Educational consultant Mark Montgomery goes to Trinity University to advise students looking for the best fit college not to take a school’s stated faculty-to-student ratio for granted. Find out exactly what the statistic means and how the university arrived at it.

Today I’m on the campus of Trinity University in San Antonio, Texas. I’ve had a really interesting and fun-filled, active day here on the campus, and one of the things was a question-and-answer session with an admissions officer, and one of the parents attending asked a question about, “What’s the faculty-to-student ratio?” And I was really pleased at the candor of the admissions officer to talk about the slipperiness of that statistic. But here at Trinity, it’s a very clear nine to one, and they are very honest about how they do the accounting. They look at only the full-time faculty that are offering classes here at the university and then they look at the number of students and do the little math problem, division problem, and come up with nine to one. That is a fantastic number and that is indicative of the fact that most of the classes here at Trinity are between 15 and 25 students.

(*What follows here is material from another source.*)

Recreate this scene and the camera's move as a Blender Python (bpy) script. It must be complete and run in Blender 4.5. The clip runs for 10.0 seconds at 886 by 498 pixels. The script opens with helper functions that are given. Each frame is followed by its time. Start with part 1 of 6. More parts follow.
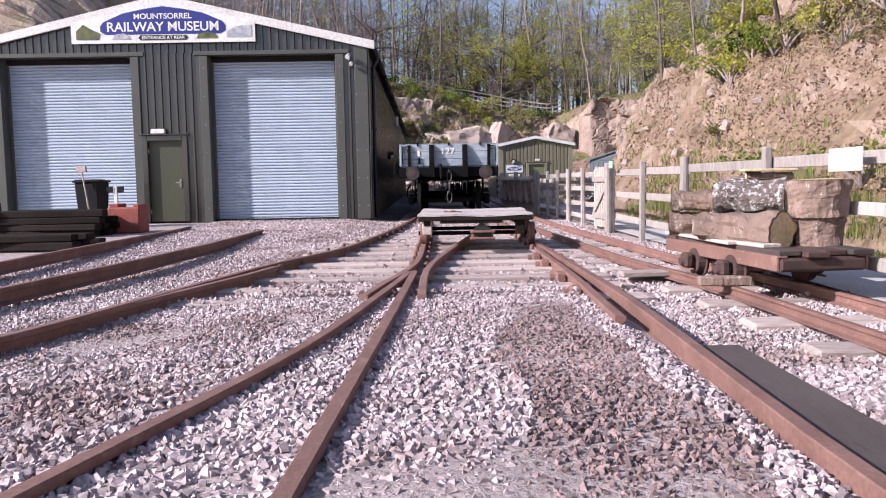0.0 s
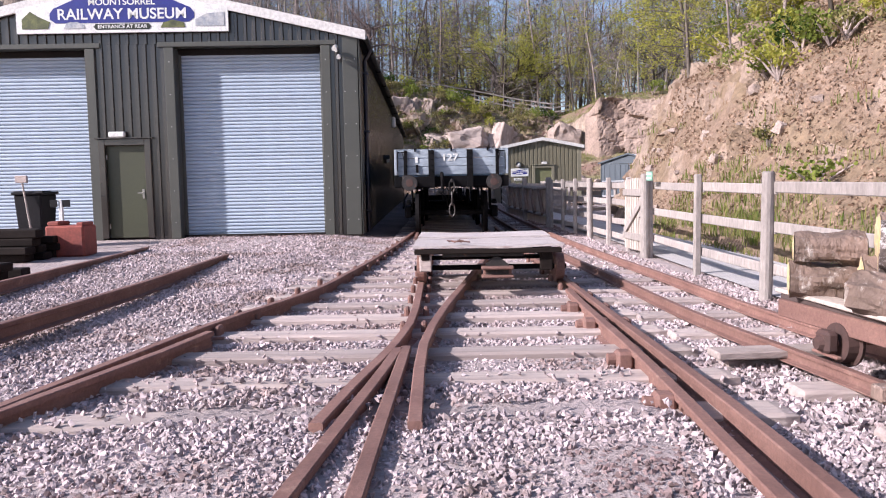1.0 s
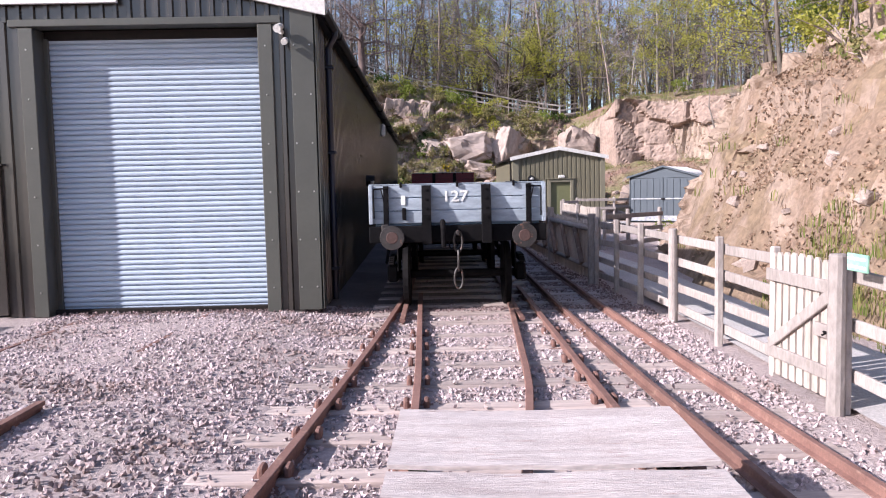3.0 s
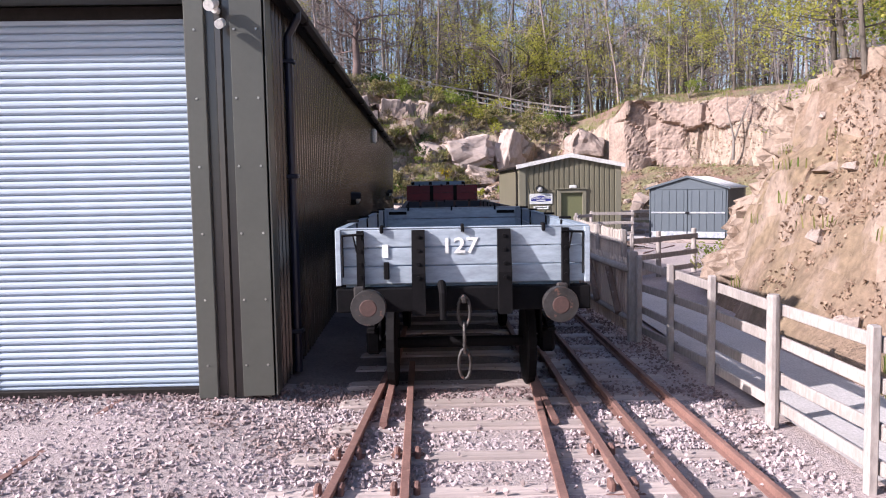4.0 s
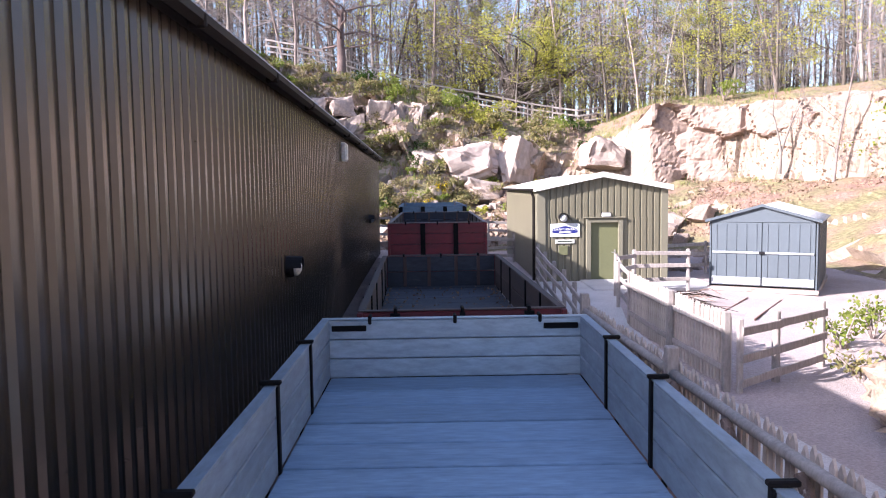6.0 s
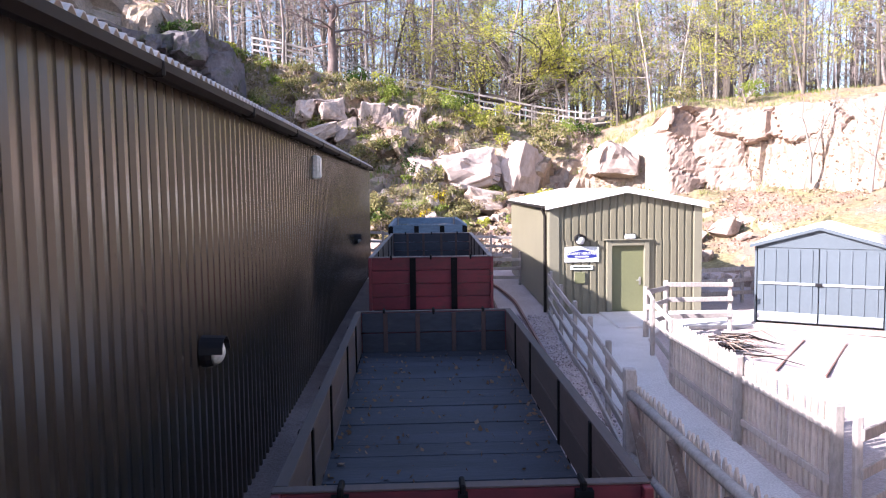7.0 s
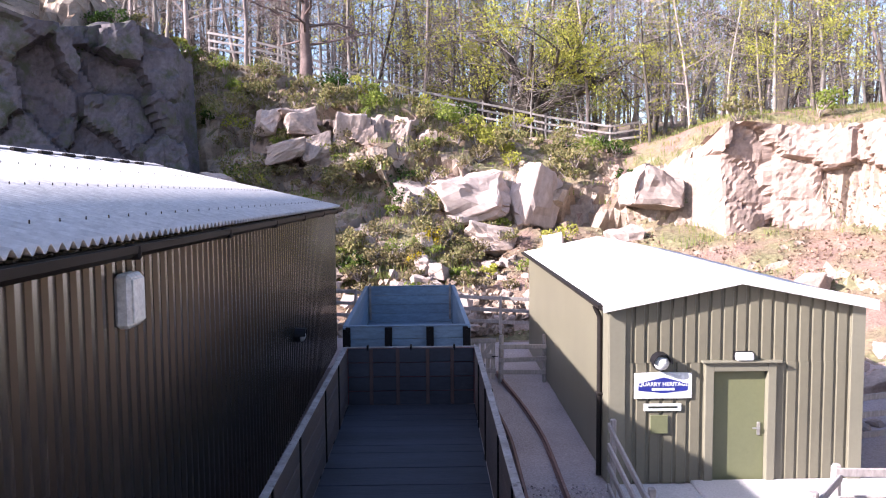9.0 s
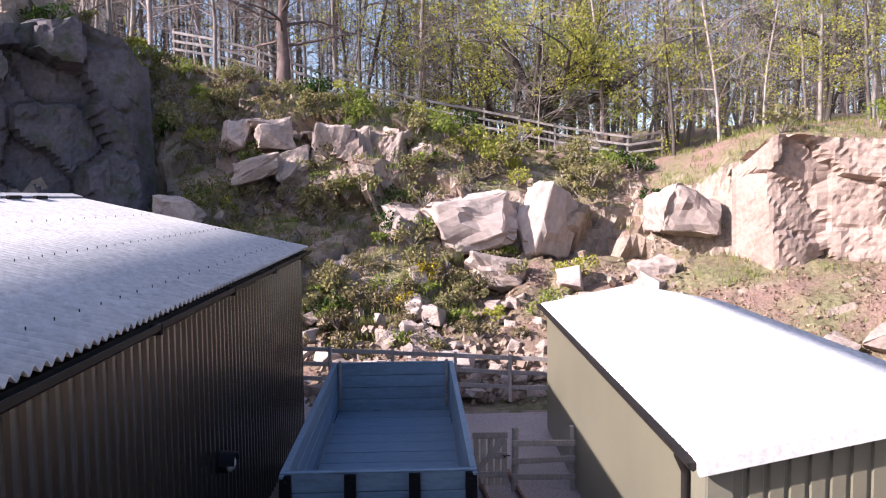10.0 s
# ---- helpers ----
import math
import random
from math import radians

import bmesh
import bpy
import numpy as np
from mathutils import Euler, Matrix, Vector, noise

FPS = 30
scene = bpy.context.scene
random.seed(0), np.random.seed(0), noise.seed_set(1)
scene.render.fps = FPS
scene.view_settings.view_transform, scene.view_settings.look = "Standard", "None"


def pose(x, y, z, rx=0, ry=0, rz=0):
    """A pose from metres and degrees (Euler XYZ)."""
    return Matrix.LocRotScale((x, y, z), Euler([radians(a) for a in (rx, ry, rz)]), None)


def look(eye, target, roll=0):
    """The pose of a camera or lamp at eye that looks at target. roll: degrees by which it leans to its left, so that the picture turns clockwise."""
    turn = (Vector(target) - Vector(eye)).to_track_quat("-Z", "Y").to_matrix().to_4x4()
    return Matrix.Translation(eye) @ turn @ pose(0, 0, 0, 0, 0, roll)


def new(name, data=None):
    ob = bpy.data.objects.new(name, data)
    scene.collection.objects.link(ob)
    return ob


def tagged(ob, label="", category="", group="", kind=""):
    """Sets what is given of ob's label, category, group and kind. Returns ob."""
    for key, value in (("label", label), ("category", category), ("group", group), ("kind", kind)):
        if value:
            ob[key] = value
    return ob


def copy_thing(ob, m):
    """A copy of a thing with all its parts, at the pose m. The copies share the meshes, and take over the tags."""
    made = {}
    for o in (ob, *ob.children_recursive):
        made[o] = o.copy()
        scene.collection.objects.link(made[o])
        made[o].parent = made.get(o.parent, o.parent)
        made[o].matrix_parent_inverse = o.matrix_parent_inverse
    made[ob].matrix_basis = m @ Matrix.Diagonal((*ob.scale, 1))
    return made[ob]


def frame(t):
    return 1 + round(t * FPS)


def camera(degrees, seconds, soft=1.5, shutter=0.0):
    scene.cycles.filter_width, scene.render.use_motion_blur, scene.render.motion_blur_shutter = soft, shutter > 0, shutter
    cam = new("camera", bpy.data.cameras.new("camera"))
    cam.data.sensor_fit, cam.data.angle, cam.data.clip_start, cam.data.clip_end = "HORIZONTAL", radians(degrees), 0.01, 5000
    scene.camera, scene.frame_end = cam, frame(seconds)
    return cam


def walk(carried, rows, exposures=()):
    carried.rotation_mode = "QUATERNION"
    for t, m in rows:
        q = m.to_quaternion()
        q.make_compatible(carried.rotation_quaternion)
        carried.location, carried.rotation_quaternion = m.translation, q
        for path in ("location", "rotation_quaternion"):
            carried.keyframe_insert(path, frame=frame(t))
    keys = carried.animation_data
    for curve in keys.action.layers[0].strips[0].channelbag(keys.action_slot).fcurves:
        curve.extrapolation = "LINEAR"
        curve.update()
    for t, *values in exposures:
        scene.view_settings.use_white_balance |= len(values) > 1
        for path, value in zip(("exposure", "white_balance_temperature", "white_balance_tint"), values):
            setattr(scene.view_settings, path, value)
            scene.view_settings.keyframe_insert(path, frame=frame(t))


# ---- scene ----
cam = camera(60.3, 10.0, soft=1.1)
PATH = [
    (0, (0.049, 0.02, 0.833), (0.053, 9.985, -0.001), -1.05),
    (0.5, (0.017, 1.16, 0.941), (0.022, 11.125, 0.104), -1.09),
    (1, (0.024, 2.46, 1.067), (0.029, 12.425, 0.232), -1.08),
    (1.5, (0.03, 3.814, 1.211), (0.037, 13.779, 0.383), -1.15),
    (2, (0.026, 5.103, 1.36), (0.038, 15.069, 0.533), -1.22),
    (2.5, (0.015, 6.541, 1.551), (0.031, 16.507, 0.729), -1.27),
    (4, (0.028, 11.158, 2.18), (0.066, 21.123, 1.35), -1.02),
    (4.5, (0.037, 12.653, 2.356), (0.091, 22.618, 1.525), -0.91),
    (5, (0.033, 14.314, 2.554), (0.107, 24.278, 1.717), -0.83),
    (5.5, (0.04, 15.981, 2.747), (0.126, 25.946, 1.918), -0.81),
    (7, (0.197, 20.879, 3.318), (0.291, 30.847, 2.524), -0.80),
    (7.5, (0.236, 22.39, 3.531), (0.337, 32.358, 2.741), -0.71),
    (8, (0.306, 24.224, 3.82), (0.409, 34.192, 3.035), -0.61),
    (8.5, (0.395, 26.472, 4.185), (0.505, 36.441, 3.408), -0.50),
    (9, (0.456, 28.726, 4.55), (0.569, 38.696, 3.787), -0.46),
    (9.5, (0.529, 30.817, 4.897), (0.644, 40.788, 4.147), -0.58),
    (10, (0.59, 33.209, 5.278), (0.725, 43.182, 4.553), -0.59),
]
walk(cam, [(t, look(eye, target, roll)) for t, eye, target, roll in PATH],
     exposures=[(0.0, 0.68, 6090, 20), (2.5, 0.84, 6090, 20), (4.5, 1.06, 6130, 20), (5.5, 1.50, 6110, 21), (7.0, 2.10, 6060, 21), (8.0, 2.08, 6050, 22), (9.5, 1.50, 6130, 22), (10.0, 1.28, 6190, 22)])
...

Now, if you compare that same faculty-to-student ratio to a much larger university, say, University of Pennsylvania where it’s also nine to one, the experience of the student at the University of Pennsylvania is vastly different because there are going to be classes that every student takes that are going to be much larger. So each individual student’s experience at the University of Pennsylvania will probably include a number of classes, maybe even half of the classes, that are well over that 25 student mark. So two things, number one, Trinity is very careful about how they calculate that student-to-faculty ratio; and secondly, it actually does mean what people assume it means, that it’s an intimate educational experience.

I tend not to pay too much attention to that student-to-faculty ratio because of the slipperiness of the statistic. What you’re really looking for when you’re thinking about that as an indicator of the student experience, what you’re trying to get is whether or not it’s an intimate student experience. The learning environment is small and intimate and you’re having that interaction with your professor.

Go beyond the statistic. Find out, number one, what’s the methodology for calculating that ratio; second, what does it really mean from a student’s perspective? That’s when you’re really going to have information you can use in deciding what college is right for you.